After eating, Martina said she became more nauseated and began to feel lightheaded. Her roommate and a third student complained of the same symptoms. About that time, paramedics arrived at the cafeteria and began to explain to the students that they might have been exposed to carbon monoxide.

Martina and two of her friends were led to an ambulance and given oxygen. "That helped tremendously," she said.

After spending a few hours in the hospital, Martina was back at home Friday afternoon and wondering if she would be able to complete the remaining two weeks of the Upward Bound program.

"It's a good program," she said. "We're having fun and we don't want to give up on it."

Jordan Fitzgerald, an Upward Bound student and a rising senior at Roanoke County's Northside High School who also suffered from a headache Friday, said the early-morning alarms didn't concern her at first. Then the 17-year-old saw fire engines and ambulances and people being carried out on stretchers.

In what could have been a scene of mass chaos, Martina credited EMS workers and the staff of Upward Bound and Roanoke College for the way they handled the situation.

"It seemed more like a fire drill," she said. "It was real organized."

Judy Norris, who arrived Thursday to attend a three-day Lutheran Power in the Spirit conference on campus, was another person who quickly went from staying in a dorm room to a hospital room.

Norris, 68, said in a phone interview Friday afternoon from Lewis-Gale Medical Center that she was being administered oxygen, that she was on a heart monitor and receiving intravenous fluids. She wasn't sure what the level of carbon monoxide in her blood was, but assumed it must have been high.

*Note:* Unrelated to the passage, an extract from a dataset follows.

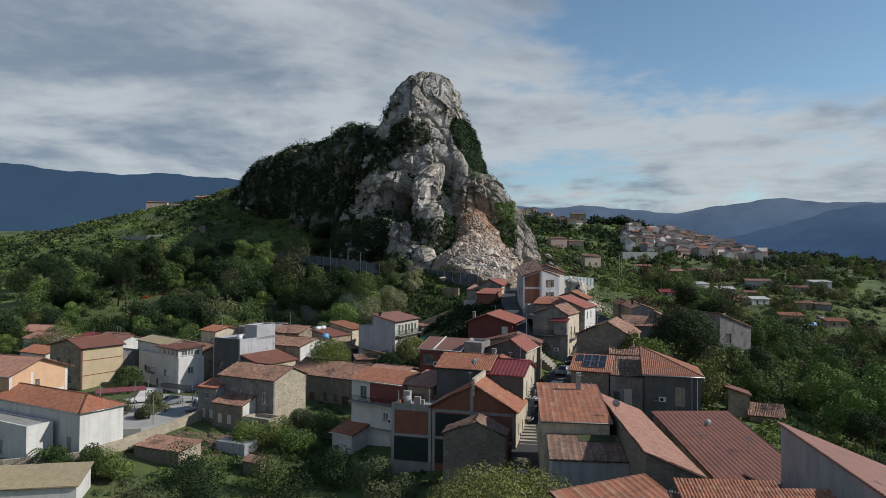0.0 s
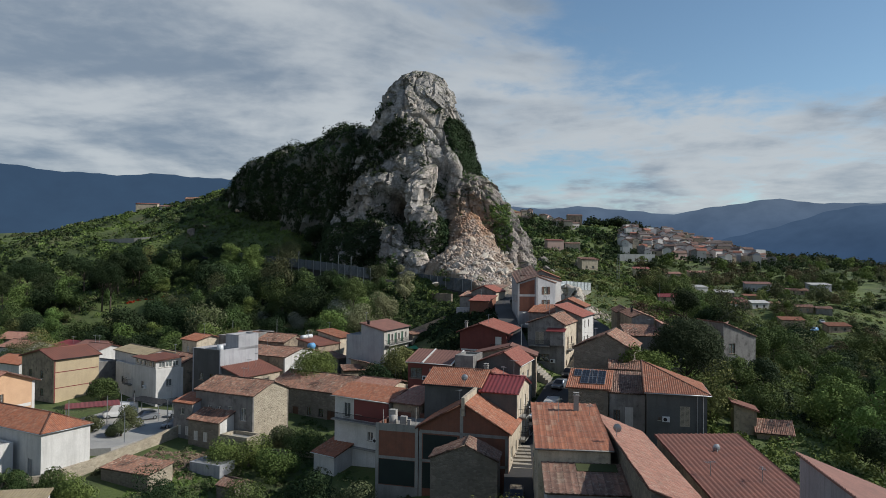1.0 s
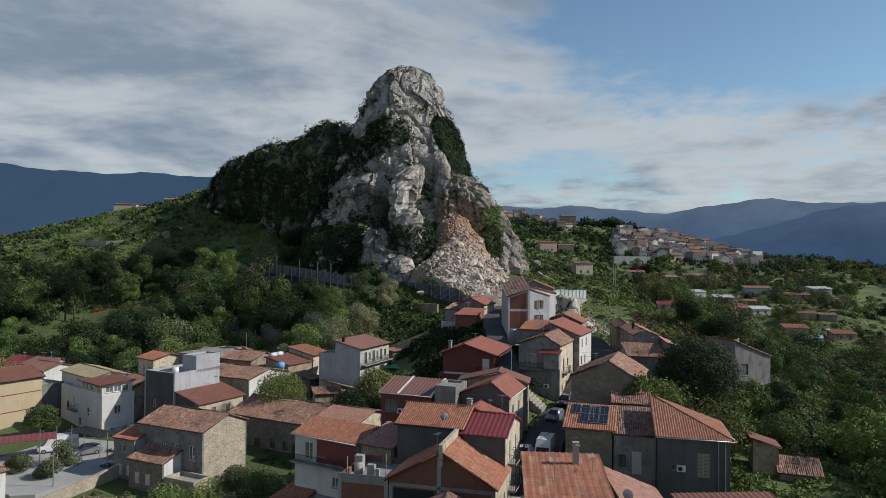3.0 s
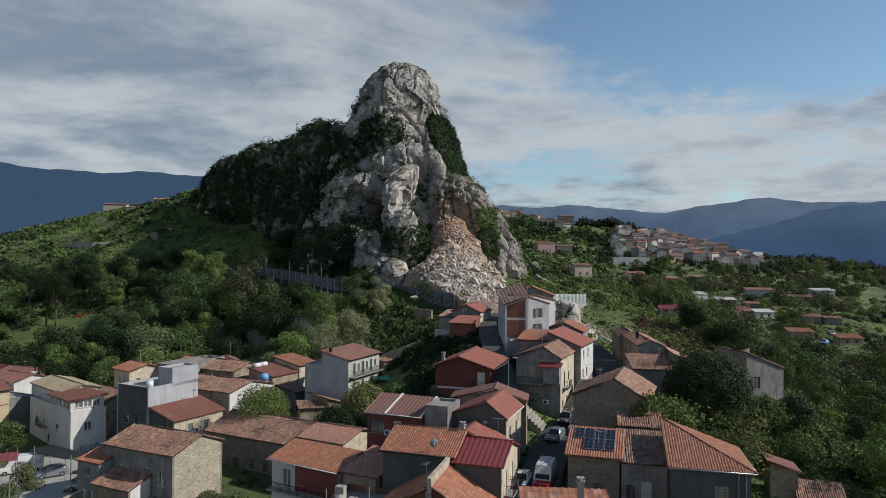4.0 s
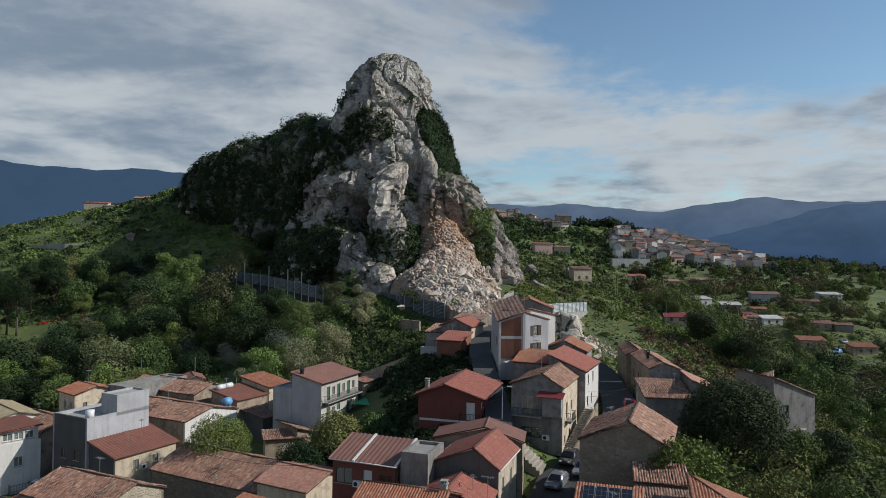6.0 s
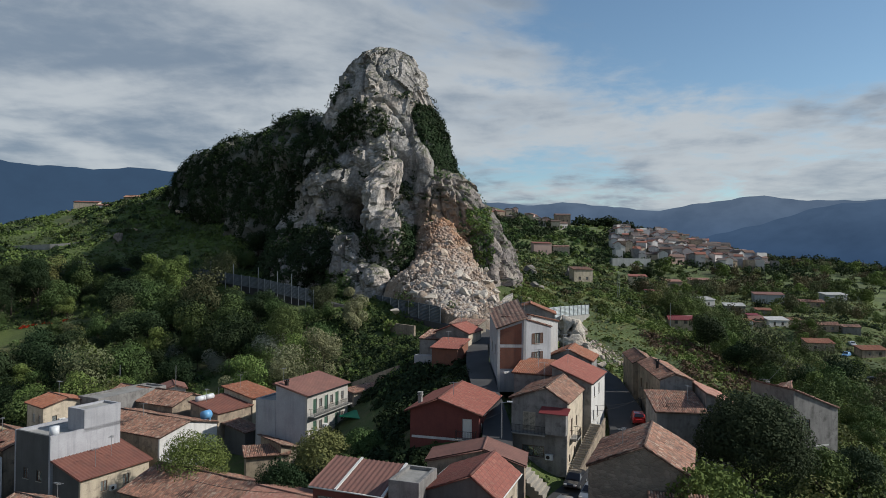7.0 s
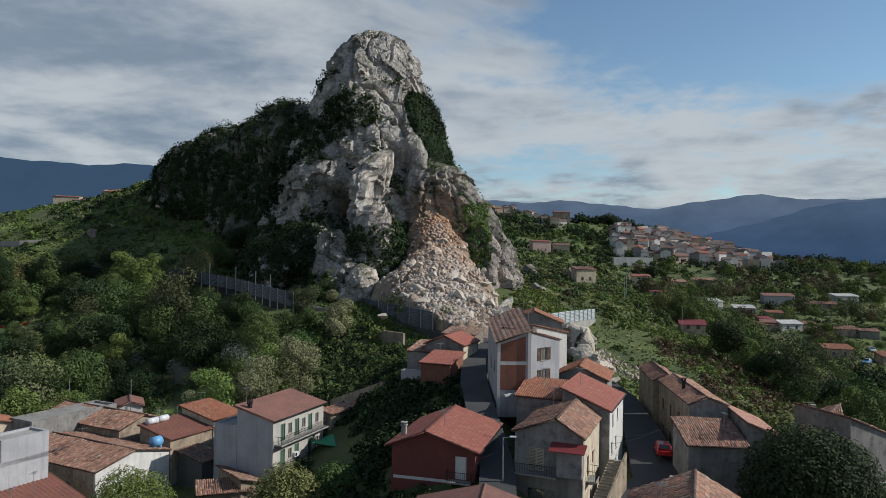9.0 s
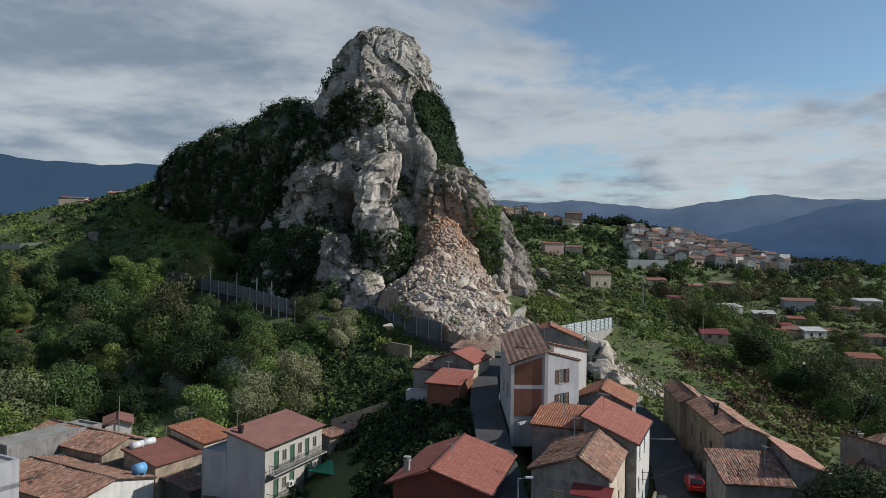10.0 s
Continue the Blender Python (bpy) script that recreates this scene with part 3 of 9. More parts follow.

Norris said her family is coming down from Middlebrook today and that she expects to be released by Sunday.

"I think they're being real cautious here at the hospital," said Norris, who works as an Avon representative. "I do appreciate that."

This had been her first time attending the Power in the Spirit convention. She said her experience would not stop her from attending it again.

"This was a freak thing," Norris said. "I'm sure it was."

Martina said the students in Fox Hall might have been the least affected because the building, unlike the two adjoining ones, is not air-conditioned. Over the past four weeks of the Upward Board program, most students had kept fans going in their rooms all night.

"In this case," Martina said, "It paid off."